Não posso mais receber amigos, assistir televisão, falar ao telefone ou ler um livro. Em quase 300 m2, fico confinada num quarto com a porta fechada e o ar condicionado ligado, desde o momento em que o bar é aberto e a música ativada. Isso se estende muitas vezes durante sete, oito, até onze horas consecutivas e ininterruptas.

Escrevi para a Ouvidoria da Secretaria de Ordem Pública e tenho cópia de pelo menos 18 registros, mas a Ouvidoria da Secretaria de Ordem Pública é surda! Fui a reuniões da Associação de Moradores da Rua Sá Ferreira e estive com o Secretario Bethlem em uma reunião na Faculdade Estácio de Sá, onde pedi providências com relação ao bar. Na ocasião, entreguei a ele cópias de todos os registros das reclamações que fiz à Ouvidoria. Expliquei o que está acontecendo e, na frente de um auditório lotado, ele se comprometeu a repassar o material ao seu substituto, Sr. Alexandre Vieira, para que fossem tomadas as devidas providências, numa ação conjunta com a UPP instalada no Pavão-Pavãozinho.

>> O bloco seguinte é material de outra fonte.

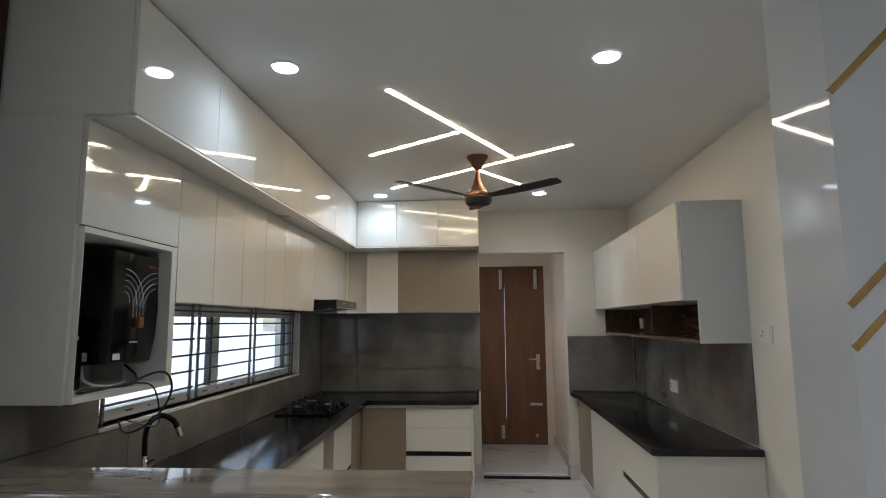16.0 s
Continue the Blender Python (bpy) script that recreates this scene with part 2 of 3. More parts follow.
def link_mesh(name, bm, material, smooth=False):
    bmesh.ops.recalc_face_normals(bm, faces=bm.faces)
    me = bpy.data.meshes.new(name)
    bm.to_mesh(me)
    bm.free()
    me.materials.append(material)
    if smooth:
        for p in me.polygons:
            p.use_smooth = True
        me.set_sharp_from_angle(angle=radians(35))
    return new(name, me)


def part(name, bm, material, parent, label="", smooth=False):
    ob = link_mesh(name, bm, material, smooth)
    ob.parent = parent
    return tagged(ob, label)


def slab(name, lo, hi, material, parent=None, bevel=0.0015, label="", seg=1):
    ob = link_mesh(name, add_box(bmesh.new(), lo, hi, bevel, seg), material)
    if parent is not None:
        ob.parent = parent
    return tagged(ob, label)


def thing(name, label, category, group=""):
    return tagged(new(name), label, category, group)


def setting(name, boxes, material, label, category):
    bm = bmesh.new()
    for lo, hi in boxes:
        add_box(bm, lo, hi)
    return tagged(link_mesh(name, bm, material), label, category, kind="structure")


# ---- the large structure ----
H = 2.54            # ceiling
LW, RW, BW = -1.92, 1.125, 5.10   # inner faces of the window wall, the right wall and the end wall
WY0, WY1, WZ0, WZ1 = 1.79, 4.36, 1.018, 1.545   # window opening
OX0, OX1, OZ = -0.345, 0.492, 2.12   # opening to the passage
DOORY = 6.50

setting("wall_window", [((LW - 0.2, -3.2, 0), (LW, -0.06, H + 0.2)), ((LW - 0.2, -0.06, 0), (LW, 0.33, 0.85)), ((LW - 0.2, -0.06, 2.2), (LW, 0.33, H + 0.2)), ((LW - 0.2, 0.33, 0), (LW, WY0, H + 0.2)), ((LW - 0.2, WY1, 0), (LW, BW + 0.14, H + 0.2)),
                        ((LW - 0.2, WY0, 0), (LW, WY1, WZ0)), ((LW - 0.2, WY0, WZ1), (LW, WY1, H + 0.2))], PAINT, "cream painted wall round a long kitchen window", "wall")
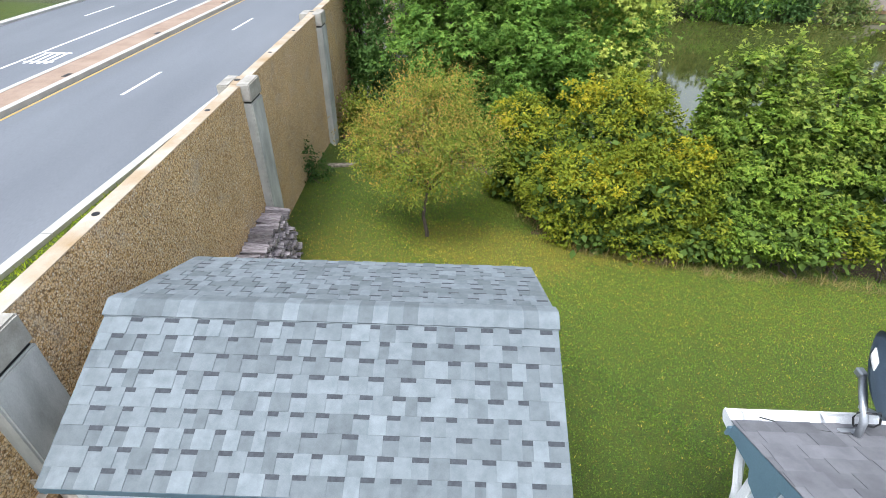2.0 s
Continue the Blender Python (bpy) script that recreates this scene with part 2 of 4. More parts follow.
def water():
    m, nt, b, g = start("pond_water", 0.05, 0, 0.5)
    pos = g.outputs["Position"]
    col = ramp_node(nt, noise_node(nt, pos, 0.15, 4.0, 0.6), [(0.3, (0.045, 0.052, 0.011)), (0.7, (0.062, 0.07, 0.018))])
    nt.links.new(col, b.inputs["Base Color"])
    b.inputs["IOR"].default_value = 2.6
    bump_node(nt, b, noise_node(nt, pos, 1.1, 2.0, 0.5, (1, 2.2, 1)), 0.025, 0.02)
    return m


AGG = aggregate()
CONC = mottled("weathered_concrete", (0.36, 0.36, 0.33), (0.6, 0.6, 0.565), 2.2, 90, 0.88, 0, 0.5, 0.003, (2, 2, 0.7))
CAPS = mottled("stained_post_cap", (0.29, 0.27, 0.225), (0.5, 0.475, 0.425), 4.0, 90, 0.88, 0, 0.5, 0.003)
CAPC = mottled("stained_coping", (0.36, 0.25, 0.13), (0.54, 0.49, 0.41), 1.6, 90, 0.85, 0, 0.3, 0.003)
KERB = mottled("kerb_concrete", (0.42, 0.41, 0.375), (0.58, 0.57, 0.53), 1.5, 60, 0.85)
ASPH = mottled("asphalt", (0.145, 0.158, 0.177), (0.19, 0.205, 0.225), 0.4, 40, 0.85, 0, 0.3, 0.004, (1, 0.2, 1))
BRICKP = mottled("median_pavers", (0.28, 0.195, 0.14), (0.39, 0.29, 0.22), 1.2, 30, 0.85)
PAINTW = mottled("road_paint", (0.62, 0.62, 0.6), (0.8, 0.8, 0.78), 3.0, 60, 0.7)
PAINTY = mottled("yellow_line", (0.5, 0.34, 0.08), (0.6, 0.42, 0.12), 3.0, 60, 0.7)
VINYL = mottled("white_vinyl", (0.62, 0.67, 0.715), (0.69, 0.735, 0.775), 1.2, 140, 0.45, 0, 0.06, 0.001, (1, 1, 3))
WTRIM = mottled("white_trim_paint", (0.8, 0.815, 0.82), (0.87, 0.875, 0.88), 3.0, 90, 0.4, 0, 0.08, 0.001)
# fascia colour, darker than the slate-blue trim
DSLATE = mottled("dark_slate_fascia", (0.08, 0.125, 0.155), (0.11, 0.165, 0.2), 2.5, 110, 0.5, 0, 0.12, 0.001)
BLUE = mottled("slate_blue_paint", (0.12, 0.2, 0.25), (0.155, 0.245, 0.3), 2.5, 110, 0.5, 0, 0.12, 0.001)
DOORW = mottled("white_door_panel", (0.67, 0.685, 0.7), (0.76, 0.77, 0.78), 2.0, 60, 0.5, 0, 0.06, 0.001, (6, 6, 0.3))
IRON = mottled("black_iron", (0.012, 0.012, 0.013), (0.03, 0.03, 0.032), 20, 150, 0.5, 0.4, 0.1, 0.001)
SHING = mottled("grey_shingle", (0.142, 0.166, 0.177), (0.205, 0.233, 0.245), 9.0, 260, 0.9, 0, 0.5, 0.002, vary=0.24)
SHDARK = mottled("underlay_slot_shade", (0.045, 0.05, 0.058), (0.075, 0.082, 0.092), 30.0, 260, 0.92, 0, 0.5, 0.002)
HSHING = mottled("house_shingle", (0.13, 0.13, 0.14), (0.2, 0.2, 0.21), 5.0, 200, 0.92, 0, 0.5, 0.002, vary=0.2)
WOODP = mottled("weathered_picket", (0.13, 0.105, 0.08), (0.5, 0.43, 0.35), 4.0, 45, 0.85, 0, 0.5, 0.003, (4, 4, 0.7), vary=0.22)
WOODL = mottled("pale_weathered_rail", (0.36, 0.3, 0.25), (0.74, 0.67, 0.6), 7.0, 60, 0.85, 0, 0.5, 0.003, (0.6, 8, 8), vary=0.12)
WOODB = mottled("brown_post", (0.1, 0.062, 0.03), (0.34, 0.225, 0.115), 4.0, 50, 0.8, 0, 0.5, 0.003, (9, 9, 0.5), vary=0.12)
LOGS = mottled("grey_split_log", (0.15, 0.125, 0.128), (0.52, 0.47, 0.475), 9.0, 60, 0.9, 0, 0.6, 0.004, (1.0, 6, 6), vary=0.35)
BARK = mottled("bark", (0.06, 0.045, 0.035), (0.17, 0.135, 0.11), 8.0, 60, 0.9, 0, 0.8, 0.006, (3, 3, 0.6))
CANOE = mottled("green_canoe_plastic", (0.007, 0.15, 0.115), (0.011, 0.185, 0.145), 1.5, 60, 0.36, 0, 0.05, 0.001, spec=0.5)
CANOEK = mottled("highlit_green_keel", (0.02, 0.2, 0.155), (0.045, 0.27, 0.21), 4, 60, 0.42)
GUNW = mottled("black_gunwale", (0.05, 0.052, 0.055), (0.2, 0.205, 0.21), 7, 60, 0.5)
GREYM = mottled("grey_enamel", (0.25, 0.3, 0.33), (0.31, 0.36, 0.39), 3, 80, 0.45, 0.2, 0.06, 0.001)
PVC = mottled("aged_pvc", (0.5, 0.5, 0.46), (0.62, 0.62, 0.58), 4, 90, 0.5, 0, 0.06, 0.001)
CABLE = mottled("dark_cable", (0.02, 0.021, 0.022), (0.05, 0.05, 0.052), 10, 90, 0.5)
GALV = mottled("galvanised_tube", (0.4, 0.42, 0.44), (0.52, 0.54, 0.56), 6, 90, 0.4, 0.7, 0.05, 0.001)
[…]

Adiantou? Que nada. Mesmo depois disso, o bar, que é ilegal e não tem alvará, continua aberto. Ainda escrevi algumas vezes para a “Ouvidoria Surda”, bem como para a Presidente da Associação de Moradores, mas cansei. Como disse antes, não sei o que é pior – se o que venho passando ou o desrespeito com que sou tratada como cidadã.

Meus vizinhos, salvo raríssimas exceções, não se manifestam, considerando a localização do problema. Aprendi com meu saudoso professor Darcy Ribeiro, porém, que nada é pior do que o sentimento de impotência, de não poder fazer nada. Como ele, nunca deixarei de me indignar com o que não é correto.”

Em tempo: “Perturbação do trabalho ou do sossego alheios” é crime, de acordo com o art. 42 do Decreto-Lei 3688/41 (Lei das contravenções penais).